Recently Maria has been learning her alphabet. She loves the letter W and is very happy to pick it out on the pages of various story books. She also likes M, which she generally calls "upside down W," since I explained M as looking like an upside down W. Last night however she looked and an M and said M leaving me hopeful that my teaching tactics aren't totally wrong.
She likes to sing the Alphabet Song as well. Her version goes something like this: "abcd...xoy...w..xoy...z...now I know...abcd's...sing with me!" One day as she was singing this it struck me..."she knows the beginning and the end of the song! ...the beginning and the end of the alphabet!" This was a principal we learned in one of my psychology classes...people tend to pay more attention to/remember the first and last things in a list (or in a speech or series of events). I know this principal has some fancy name, but I recall it right now. Must be something I learned in the middle of my schooling.
In any case, this human bias towards attending only to the beginning and the ending seems to me to play out in our spiritual lives as well. Even one of our names for God reflects this bias... Alpha and Omega. Not that there is anything wrong with this name for God, for He is the beginning and the end of all things. But some people focus only on these extremes.
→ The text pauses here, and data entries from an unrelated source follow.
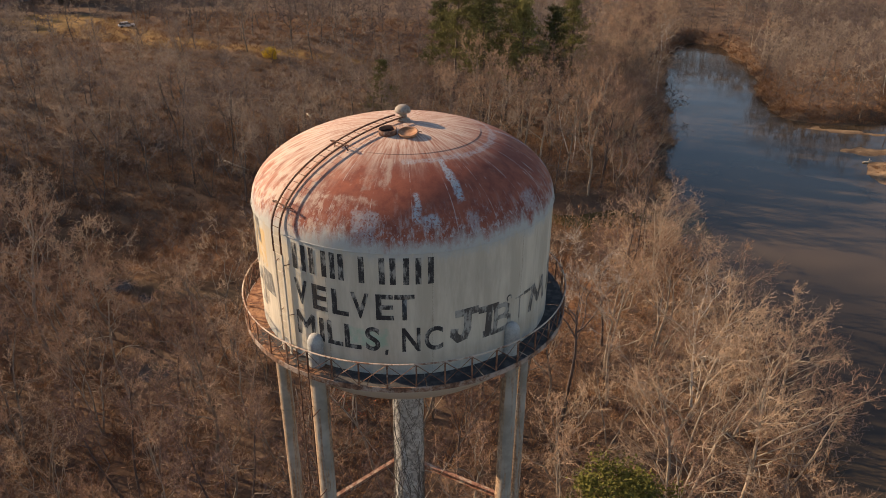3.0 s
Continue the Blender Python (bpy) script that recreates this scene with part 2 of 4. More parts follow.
def ground_stuff():
    """Leaf litter and dead weeds; sand on the bars, grass on the lawns."""
    k = Mat("woodland_floor", 0.95, 0.0, 0.1)
    p = k.pos()
    big, mid, fine = k.noise(p, 0.035, 4), k.noise(p, 0.35, 5, 0.65), k.noise(p, 4.0, 5, 0.7)
    litter = k.ramp(k.math("ADD", k.math("MULTIPLY", mid, 0.55), k.math("MULTIPLY", fine, 0.45)),
                    [(0.30, (0.060, 0.038, 0.026)), (0.48, (0.125, 0.083, 0.057)), (0.62, (0.192, 0.125, 0.079)), (0.75, (0.27, 0.185, 0.115))])
    litter = k.mix(k.mul(k.step(big, 0.48, 0.62), 0.55), litter, (0.155, 0.088, 0.055))
    litter = k.mix(k.mul(k.step(mid, 0.62, 0.74), k.step(big, 0.52, 0.40), 0.35), litter, (0.10, 0.105, 0.045))
    litter = k.mix(k.mul(k.attr("bracken"), k.step(k.math("ADD", k.math("MULTIPLY", mid, 0.5), k.math("MULTIPLY", fine, 0.5)), 0.36, 0.58)), litter, (0.29, 0.130, 0.056))
    sand = k.mix(k.step(k.math("ADD", k.math("MULTIPLY", mid, 0.6), k.math("MULTIPLY", fine, 0.4)), 0.38, 0.62), (0.15, 0.092, 0.052), (0.46, 0.31, 0.175))
    mud = k.attr("wet")
    grass = k.mix(k.step(mid, 0.35, 0.65), (0.135, 0.105, 0.026), (0.25, 0.18, 0.055))
    col = k.mix(k.attr("sand"), litter, sand)
    col = k.mix(k.attr("grass"), col, grass)
    col = k.mix(k.attr("hay"), col, k.mix(k.step(mid, 0.35, 0.65), (0.17, 0.10, 0.036), (0.28, 0.165, 0.062)))
    col = k.mix(mud, col, (0.075, 0.055, 0.035))
    k.color(col)
    k.bump(k.math("ADD", k.math("MULTIPLY", mid, 2.0), fine), 0.8, 0.12)
    return k.m


def river_water():
    """Still brown water under a clear sky, with faint ripples."""
    k = Mat("river_water", 0.06, 0.0, 0.27)
    p = k.pos()
    k.b.inputs["IOR"].default_value = 1.33
    k.color(k.mix(k.step(k.noise(p, 0.03, 3), 0.35, 0.65), (0.036, 0.028, 0.020), (0.082, 0.058, 0.036)))
    x, y, z = k.xyz(p)
    k.rough(k.math("ADD", 0.05, k.math("MULTIPLY", k.step(k.noise(k.vec(k.math("MULTIPLY", x, 0.02), k.math("MULTIPLY", y, 0.09), 0.0), 1.0, 3), 0.4, 0.65), 0.12)))
    k.bump(k.noise(p, 1.6, 3), 0.06, 0.05)
    return k.m


def muddy_water():
    """Shallow green-brown creek water, thick with silt."""
    k = Mat("creek_water", 0.12, 0.0, 0.12)
    p = k.pos()
    k.color(k.mix(k.step(k.noise(p, 0.12, 4), 0.35, 0.65), (0.036, 0.031, 0.015), (0.075, 0.062, 0.026)))
    k.bump(k.noise(p, 2.5, 3), 0.06, 0.05)
    return k.m


def bark(name, dark, light, by_object=0.5):
    k = Mat(name, 0.9, 0.0, 0.15)
    p = k.pos()
    f = k.step(k.noise(p, 2.5, 5, 0.7), 0.3, 0.7)
    v = k.math("ADD", k.math("MULTIPLY", f, 1 - by_object), k.math("MULTIPLY", k.rand(), by_object))
    k.color(k.mix(v, dark, light))
    return k.m


def twigs(name, stops, tint, through_=0.1):
    """Fine twigs: colour by tree (object or tint) and by single twig."""
    k = Mat(name, 0.85, 0.0, 0.2)
    src = k.attr("tint") if tint else k.rand()
    v = k.math("ADD", k.math("MULTIPLY", src, 0.72), k.math("MULTIPLY", k.island(), 0.28))
    k.color(k.ramp(v, stops))
    # light passes round thin twigs: part of it leaves on the far side
    thin = k.m.node_tree.nodes.new("ShaderNodeBsdfTranslucent")
    both = k.m.node_tree.nodes.new("ShaderNodeMixShader")
    both.inputs[0].default_value = through_
    out = next(n for n in k.m.node_tree.nodes if n.type == "OUTPUT_MATERIAL")
    k.m.node_tree.links.new(k.b.inputs["Base Color"].links[0].from_socket, thin.inputs["Color"])
    k.m.node_tree.links.new(k.b.outputs[0], both.inputs[1])
    k.m.node_tree.links.new(thin.outputs[0], both.inputs[2])
    k.m.node_tree.links.new(both.outputs[0], out.inputs["Surface"])
    return k.m


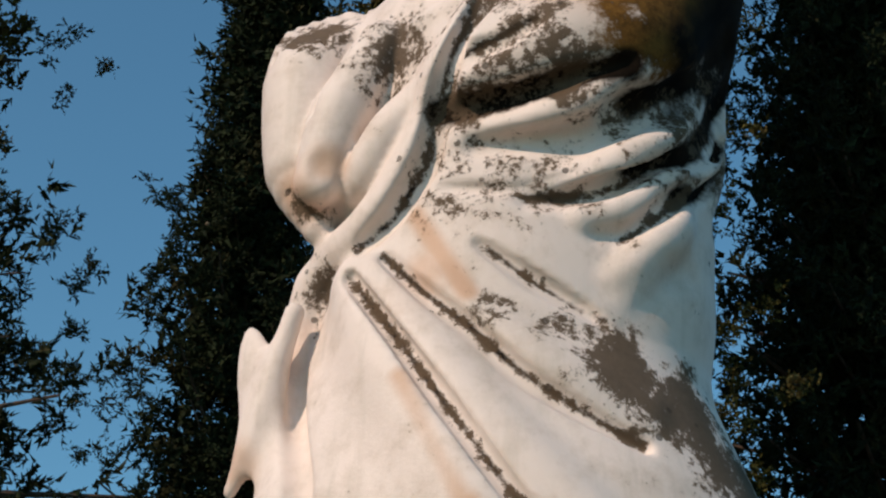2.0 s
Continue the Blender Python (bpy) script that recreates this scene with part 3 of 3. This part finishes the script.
    # hollows between the cheeks and the hair
    clay.tube([(0.066, -0.066, 2.898), (0.078, -0.054, 2.862), (0.082, -0.044, 2.815), (0.077, -0.028, 2.770), (0.072, -0.020, 2.735), (0.072, -0.018, 2.70)], [0.004, 0.008, 0.011, 0.014, 0.016, 0.014], 0.004, True)
    clay.tube([(-0.052, -0.078, 2.892), (-0.066, -0.066, 2.852), (-0.067, -0.052, 2.805), (-0.053, -0.042, 2.755), (-0.042, -0.036, 2.72)], [0.004, 0.007, 0.008, 0.009, 0.008], 0.004, True)
    for i in range(9):
        a = radians(20 + 16 * i)
        lock(clay, [(m + 0.088 * math.cos(a), 0.03 + 0.090 * math.sin(a), 2.87), (m + 0.086 * math.cos(a + 0.1), 0.035 + 0.083 * math.sin(a + 0.1), 2.80), (0.01 + 0.072 * math.cos(a), 0.035 + 0.064 * math.sin(a), 2.70)], [0.018, 0.021, 0.018], 4, 1.5, i)
    # wreath of small stiff crumpled leaves
    rnd = random.Random(5)
    clay.tube([(m + 0.092 * math.cos(a * 0.3927), 0.012 + 0.096 * math.sin(a * 0.3927), 2.936 - 0.018 * (math.sin(a * 0.3927) + 1)) for a in range(17)], [0.012], 0.006)
    for row in range(4):
        for i in range(23):
            a = radians(-90 + 360 * (i + row / 4) / 23 + rnd.uniform(-6, 6))
            cx, cy = math.cos(a), math.sin(a)
            brow = cy < -0.45
            high = 2.940 - 0.018 * (cy + 1) + 0.009 * (row - 1.5)
            up = rnd.uniform(-10, 30) + 22 * row + (12 if brow else 0)
            size = rnd.uniform(0.75, 1.25) * (0.8 if brow else 1.0)
            way = Vector((cx * math.cos(radians(up)), cy * math.cos(radians(up)), math.sin(radians(up))))
            e = Vector((m + 0.094 * cx, 0.013 + (0.084 if brow else 0.098) * cy, high)) + way * 0.016 * size
            side = math.degrees(a) + rnd.uniform(-40, 40)
            if row == 3 and i % 4 == 1 and not brow:
                clay.ball(e + Vector((0, 0, 0.014)), (0.024, 0.017, 0.009), 0.004, (rnd.uniform(-30, 30), -80, side))
            clay.ball(e, (0.025 * size, 0.013 * size, 0.0046), 0.002, (rnd.uniform(-70, 70), -up, side))
            clay.ball(e + way * 0.010 * size, (0.015 * size, 0.0070 * size, 0.0044), 0.002, (rnd.uniform(-70, 70), -up - rnd.uniform(20, 60), side))
    for i in range(10):
        clay.ball((0.05 + 0.025 * math.sin(i * 2.3), 0.118 - 0.002 * i, 2.875 - 0.022 * i), (0.020, 0.008, 0.014), 0.005, (rnd.uniform(-50, 50), rnd.uniform(-40, 40), 60 + 40 * math.sin(i * 3.1)))


def near(points, spots):
    """How strongly each point is stained by round patches (middle, radius, strength)."""
    out = np.zeros(len(points))
    for x, y, z, r, s in spots:
        d = np.sqrt(((points - (x, y, z)) ** 2).sum(1)) / r
        out = np.maximum(out, s * np.clip(1.35 - 0.75 * d, 0, 1))
    return out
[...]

Some focus on God as the beginning... as the Great Author of All Creation, who sets the world in motion and then sits back and watches it turn, without becoming involved in the daily lives of the people that He has created. For others the end of all things takes precedence and they end up with a morbid focus on the end times, studying prophecy, building stockpiles, etc. They see God only as the Supreme Judge who will return at the end of time to punish the wicked and reward the good.
But I think that it's important to remember, especially now at the beginning of Lent that God is not just the Alpha and the Omega, but He is also everything in between. He didn't just come down at the beginning to start things up and then leave until the end of time. He is intimately involved in every moment of every day for every person on this earth. All we have to do is tune in to His presence with us.
Lent is the perfect time for us to shift our focus. As we pray and fast and sacrifice, let us keep in mind the God who is with us... the one who walked this earth and calls us to follow Him into the desert to be purified. To once again repent of our sins and come into an ever closer and deeper relationship with Jesus, the one who gave His life so that we might always know His presence. For God is not just the Alpha and Omega, He also Emmanuel, God with us, and He wants us to turn and follow Him once again.